Europe open: Stocks edge higher as retailers shine
European stocks rose in early trade, taking their cue from a late recovery on Wall Street, as retailers put in a strong performance.
At 0900 GMT, the benchmark Stoxx Europe 600 index was up 0.2%, France’s CAC 40 was 0.5% higher and Germany’s DAX was 0.9% firmer.
In the US, the Dow Jones Industrial Average and the S&P 500 managed to eke out small gains on Monday following a choppy session.
In Asia, stocks were mostly lower, with the exception of mainland China, where the Shanghai Composite ended up 0.2%.
In European corporate news, retailers were in focus, with supermarket operator Morrisons surging in London after it delivered an unexpectedly solid Christmas trading update.

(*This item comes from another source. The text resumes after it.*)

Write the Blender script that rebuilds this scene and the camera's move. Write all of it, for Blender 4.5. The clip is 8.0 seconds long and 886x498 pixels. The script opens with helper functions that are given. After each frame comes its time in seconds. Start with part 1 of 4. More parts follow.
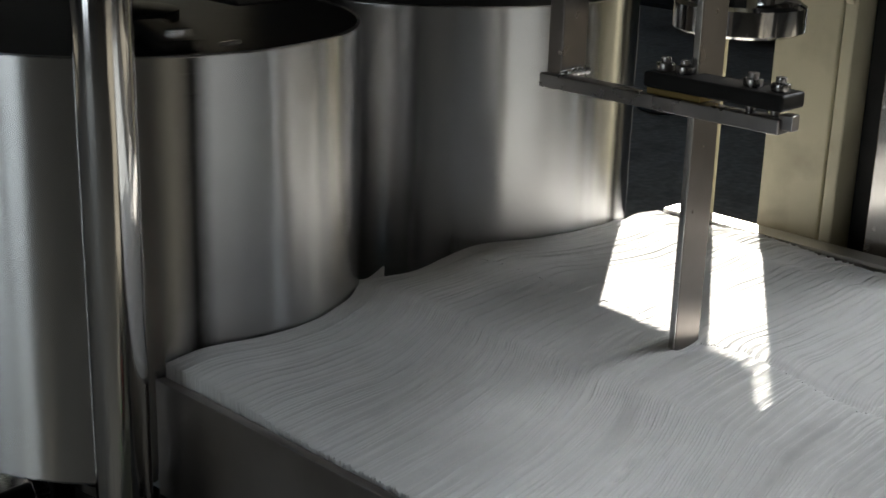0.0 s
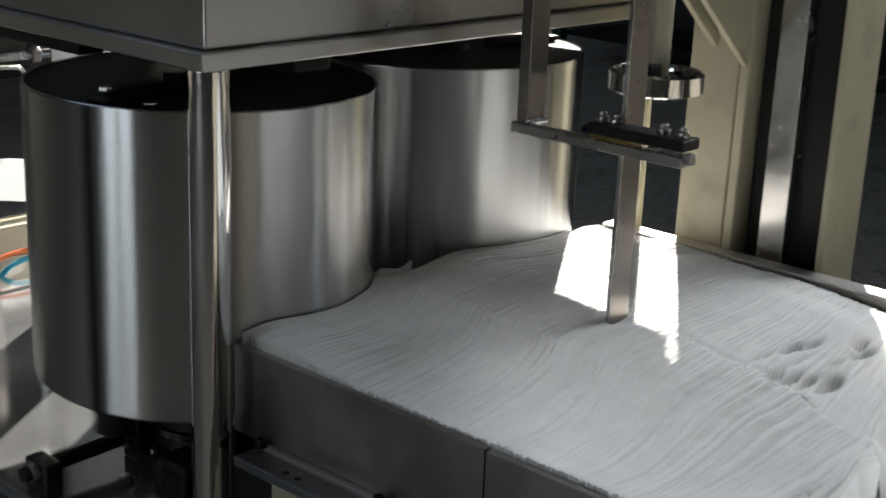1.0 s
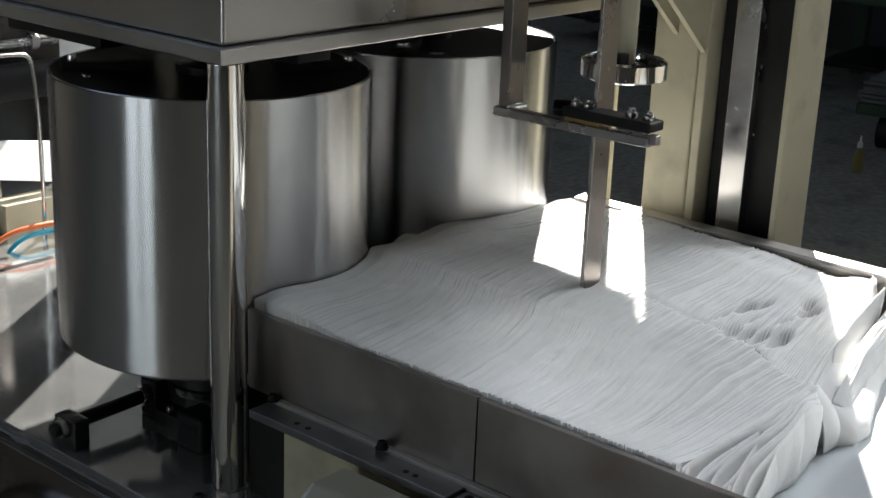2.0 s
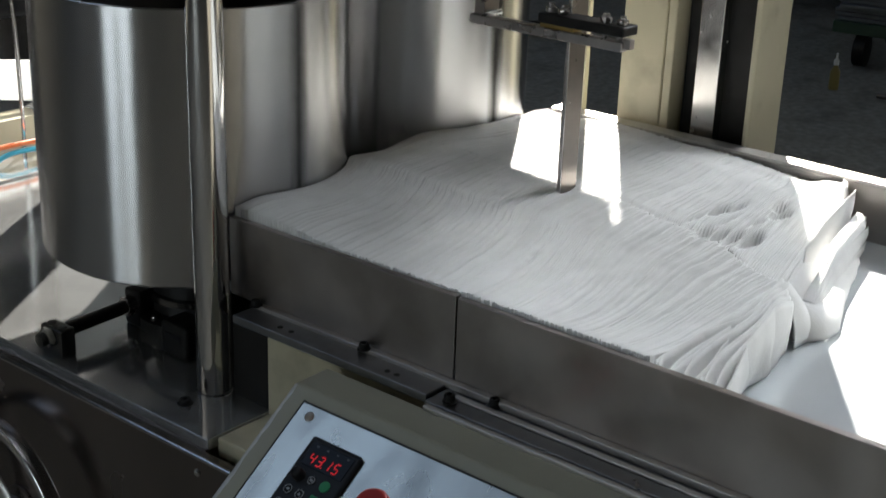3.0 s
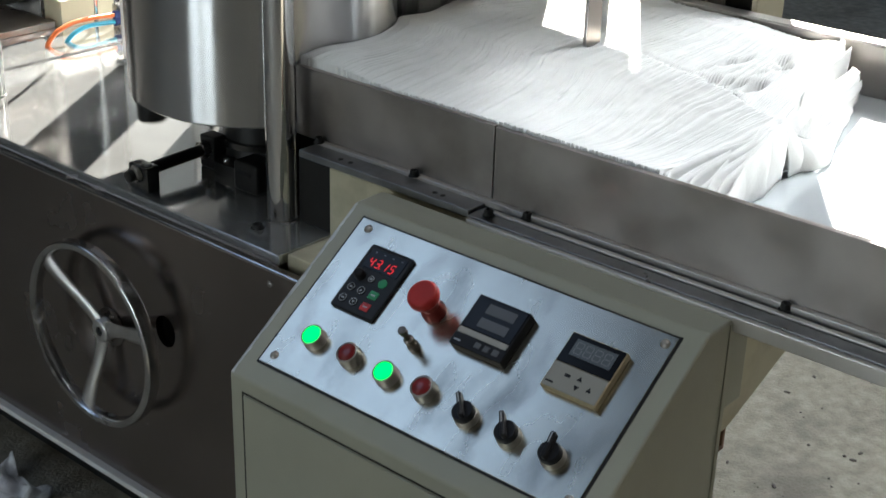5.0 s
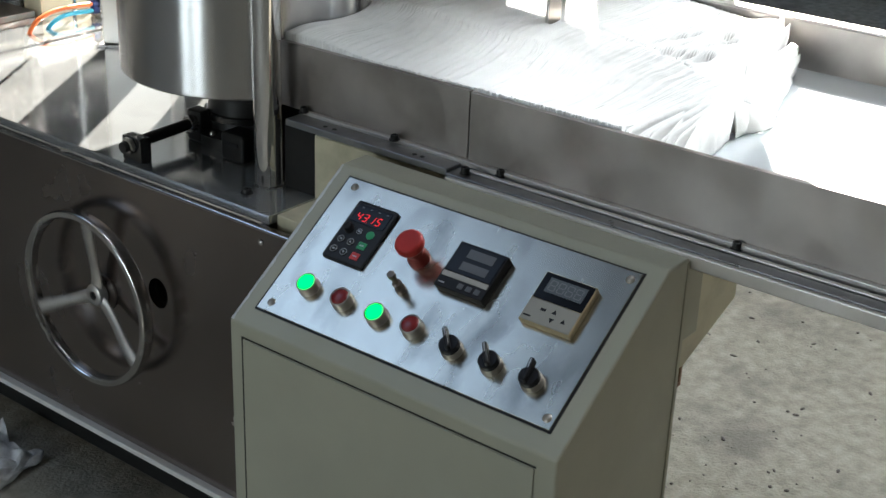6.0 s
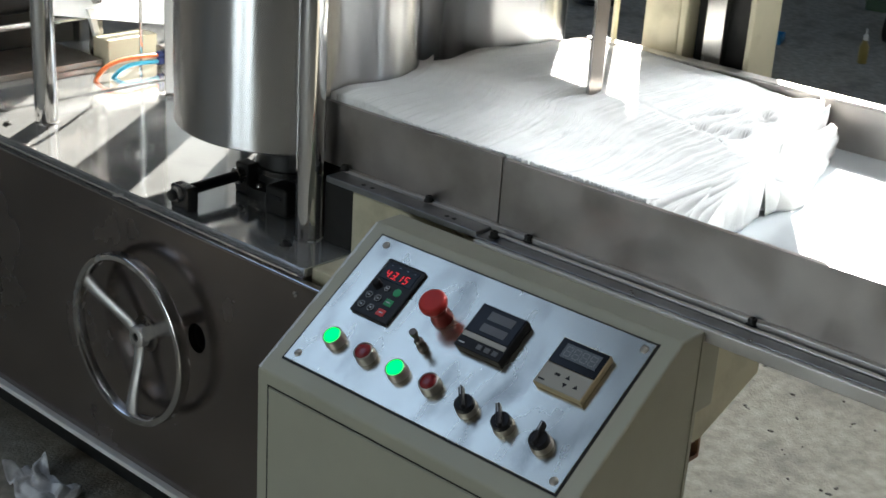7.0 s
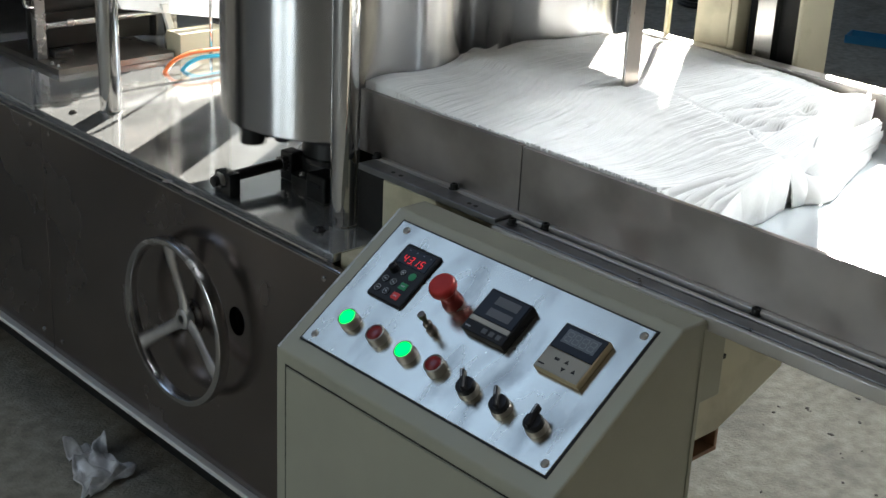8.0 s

Like-for-like sales were up 0.2% in the nine weeks to 3 January, beating expectations for a 2% drop.
Peers Tesco and Sainsbury were both firmly in the black.
Debenhams’ Christmas sales also came in comfortably ahead of expectations, pushing the stock sharply higher.
German retailer Metro AG advanced after reporting strong Christmas sales, with revenue in line with expectations.
Car maker Peugeot was also on the front foot after it posted a 1.2% rise in 2015 sales thanks to strong demand in Europe.
In commodities, oil prices were hovering near the $30 mark, with Texas Intermediate down 2.7% to $30.57 and Brent crude down 2.5% at $30.76.
SpreadCo analyst David Morrison said Goldman Sachs’ prediction of $20 a barrel “isn’t looking quite as outrageous as when they made the call in September last year”.
“Unlike the gold story, the sell-off in crude is about more than dollar strength. Firstly, demand growth is appreciating relatively slowly as global economic activity remains subdued. At the same time, there are fresh concerns that China may experience a hard landing as policymakers attempt to rebalance the economy away from reliance on manufacturing/exports and attempt to boost domestic consumption.”
Morrison noted that on the supply side, over the last six months US production has fallen from 9.6m barrels per day to around 9.1 million, with most of the decline in shale oil and no let-up in supply from conventional sources such as the Gulf of Mexico.
“Nevertheless, US supply isn’t expected to fall much further in first half of this year. But OPEC production is expected to continue to exceed the old ceiling of 30m barrels per day by a significant margin.”